Our Session 2 campers have traveled far this week in terms of miles: 60 to Columbus, Georgia on Wednesday, 40 to Lumpkin, Georgia on Thursday, and 2.5 on the Chattahoochee River between Georgia and Alabama. But the milage put on our vans and rafts was nothing compared to the distances most of our campers traveled outside their comfort zones in those two days. Much was asked of them, and they bravely accepted the challenge. And in doing so, they learned a lot about themselves and others, experienced the thrill of adventure, and brought joy to those trapped in a lonely and scary place.
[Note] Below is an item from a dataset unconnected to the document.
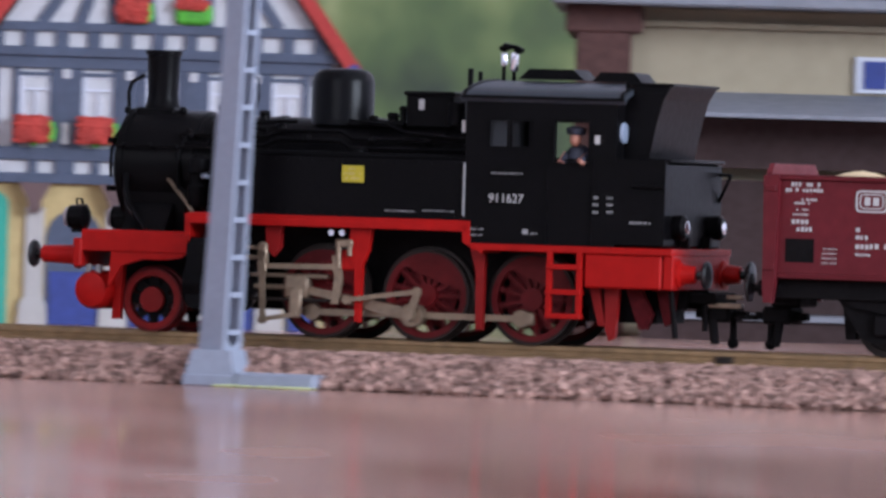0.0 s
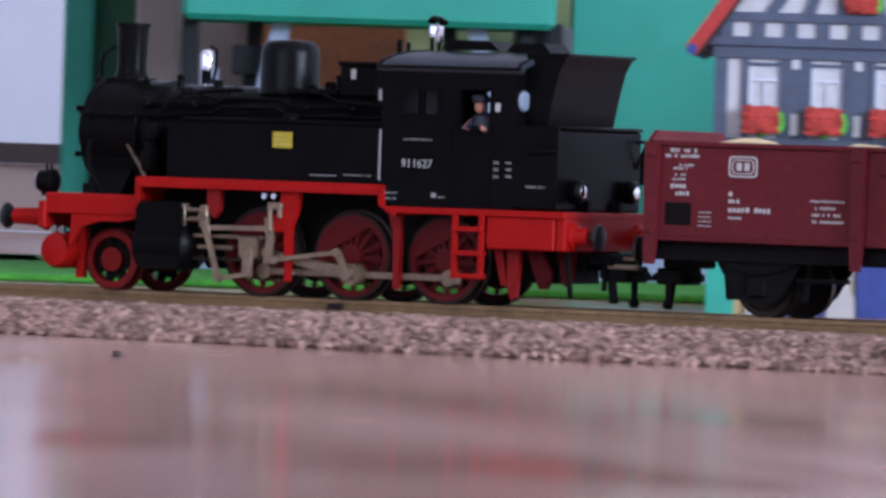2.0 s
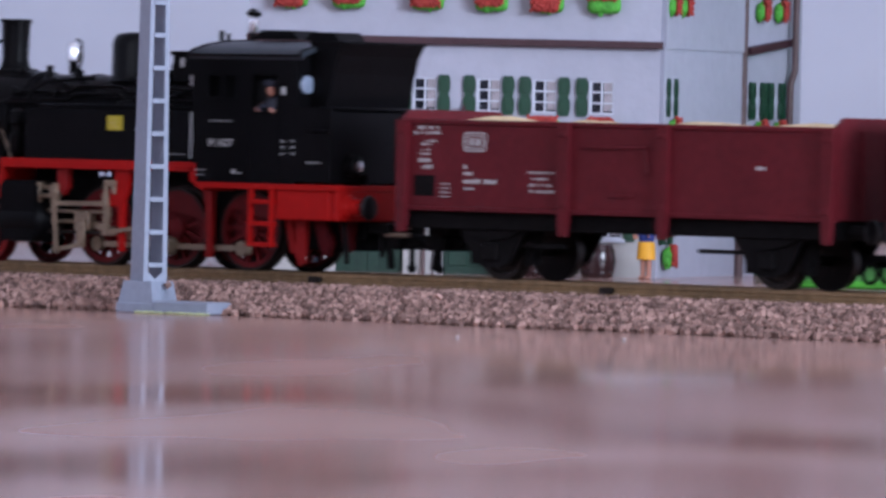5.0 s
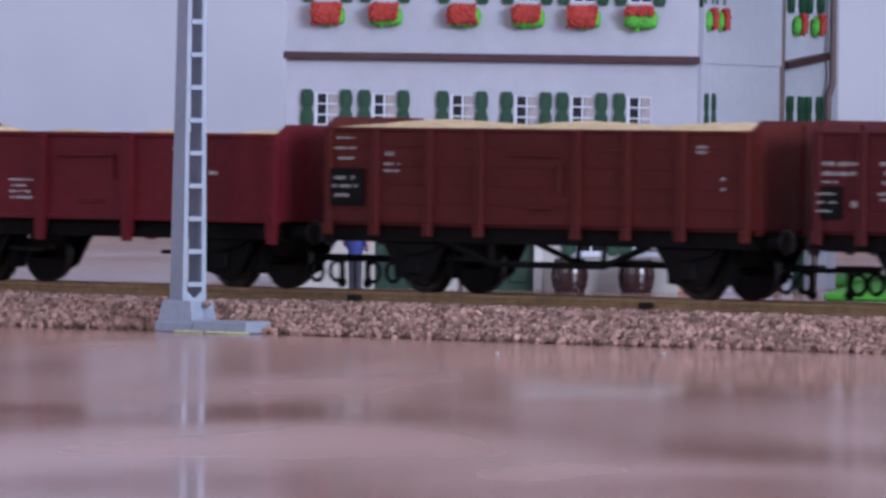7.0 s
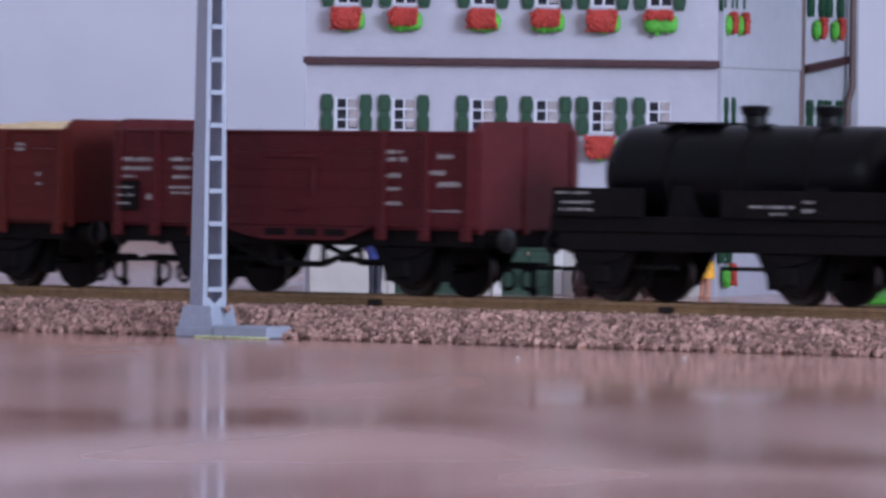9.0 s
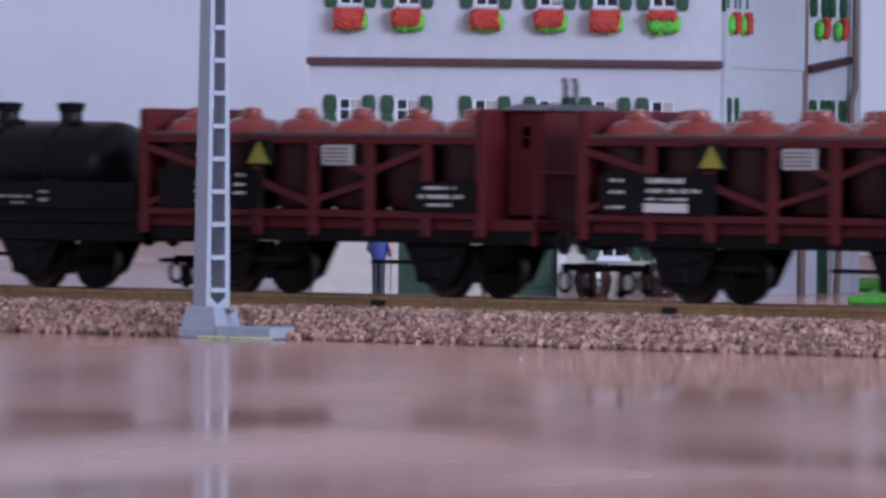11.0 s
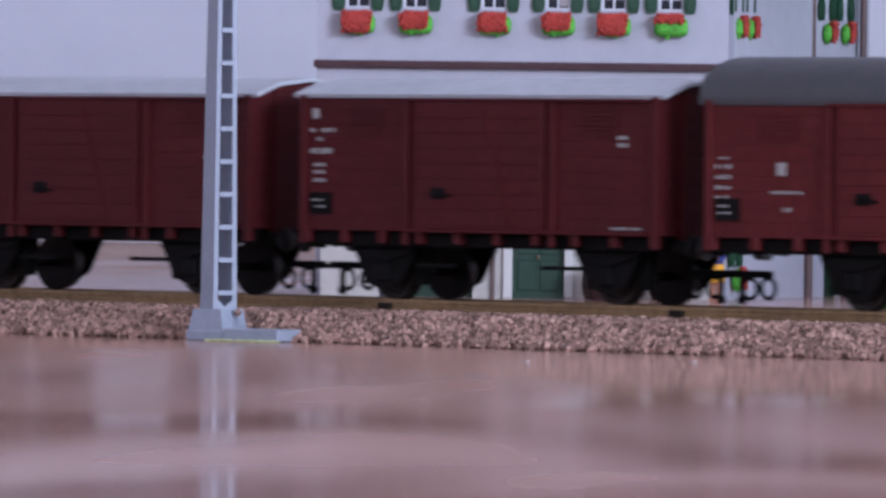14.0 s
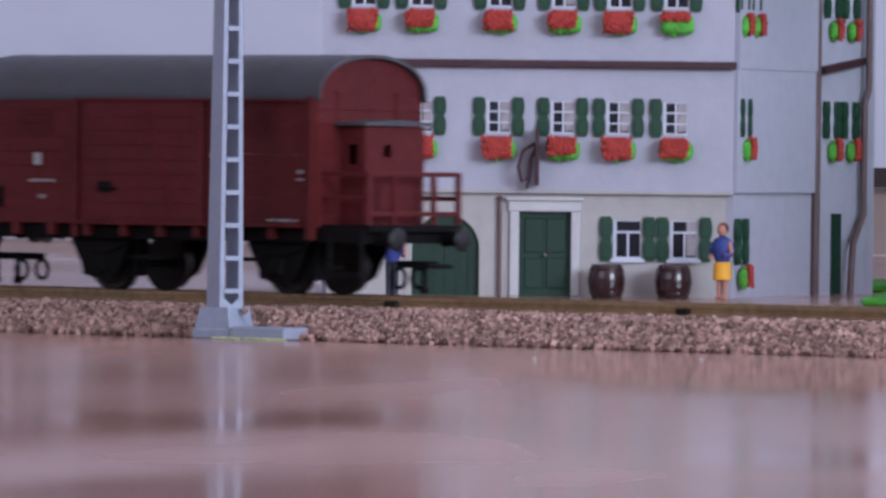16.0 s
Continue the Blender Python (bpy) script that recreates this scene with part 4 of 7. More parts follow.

Wednesday’s mission was to explore the right to freedom of conscience. We are deeply grateful to New England War Tax Resistance (NEWTR) for a grant that helped fund this day. Campers were introduced to NEWTR and to the idea that by following their consciences, some people find themselves unwilling to pay the portion of their taxes which are spent to fund war and the military. Members of NEWTR instead divert those funds to support projects that promote peace. Campers had many thoughts and questions about the relationship between taxes and conscience, and a lively discussion developed.
With NEWTR’s example of conscience and conscientious objection in mind, the group set off for Columbus to meet another hero of conscience, Roy Bourgeois.
Roy shared his life experiences with the campers. As a solider in Vietnam, he observed a Catholic priest ministering to children who had been orphaned by the war, and that example led him to join the priesthood as well. After working in impoverished communities in Latin America, he began to question the U.S. military’s involvement in those countries. He told campers how his conscience led him to engage in nonviolent protest against the School of the Americas (now known as WHINSEC) at Fort Benning in Columbus. For acts of civil disobedience at Fort Benning and elsewhere, Roy has served several prison sentences, and yet is content that his actions were right and just. Roy’s conscience has also led him to be a vocal advocate for the ordination of women as Catholic priests, a stance that led to his excommunication from the priesthood. His example of courage and strength of conscience is one that campers will not soon forget.
A different kind of courage was needed for the next adventure. After saying goodbye to Roy and enjoying a picnic lunch at a Columbus park, campers embarked on a whitewater rafting trip. The idea of getting into an inflatable raft and taking off down the Chattahoochee was definitely not within the comfort zone of several campers. But with support from their fellow campers and with true bravery and determination, every person in the end chose to participate, and had a great time! We’re so proud of those who overcame their fears and rose to the challenge!
The challenges didn’t let up on Thursday, when campers were asked to consider the right to asylum and the hardships faced by people trying to claim that right in the U.S. Vans were again packed, and campers headed to Lumpkin, Georgia, home to El Refugio and Stewart Detention Center. El Refugio is a hospitality house a couple miles from the detention center, where family members of incarcerated men are offered welcome. Campers were greeted by Loyda Paz, who explained the mission of El Refugio and also prepared the campers who wanted to visit with men detained at Stewart.
With Roy’s example of courage fresh in their minds, most of the campers again chose to take a huge step outside their comfort zone, pass through the gates and under razor wire and security cameras, and enter one of the largest immigrant detention centers in the country.
After two hours in the waiting room, the first group of campers was escorted through security and into the visitation area. There, through plexiglass windows and over phones, they met men from Cameroon, Belize, the Dominican Republic, India, and Sierra Leone. Many of these men are seeking asylum in the United States and are incarcerated as they await the court hearings that will decide their fate. During their visits with Peacebuilders campers, they got to forget for a little while their uncertain futures and their profoundly difficult present situations. Campers offered them friendship, jokes, stories, listening ears, and something that many of the men had not experienced in quite a while: dignity, gratitude, and honor.
Back at the El Refugio house, another group of campers was hard at work offering another act of service. Under the direction of Juan Ramirez, they stained the huge new deck that will provide El Refugio’s guests a lovely place to relax and unwind after visits to the detention center. Under the hot July sun, this work was indeed a labor of love!
The visits and the work at El Refugio stretched late into the afternoon. By the time campers were back in their familiar surroundings at Koinonia, their hearts and minds had traveled far beyond the confines of comfort, expanding their appreciation for their own capabilities. These brave, thoughtful, kind, and strong young people offer hope for the future, and we couldn’t be prouder of them!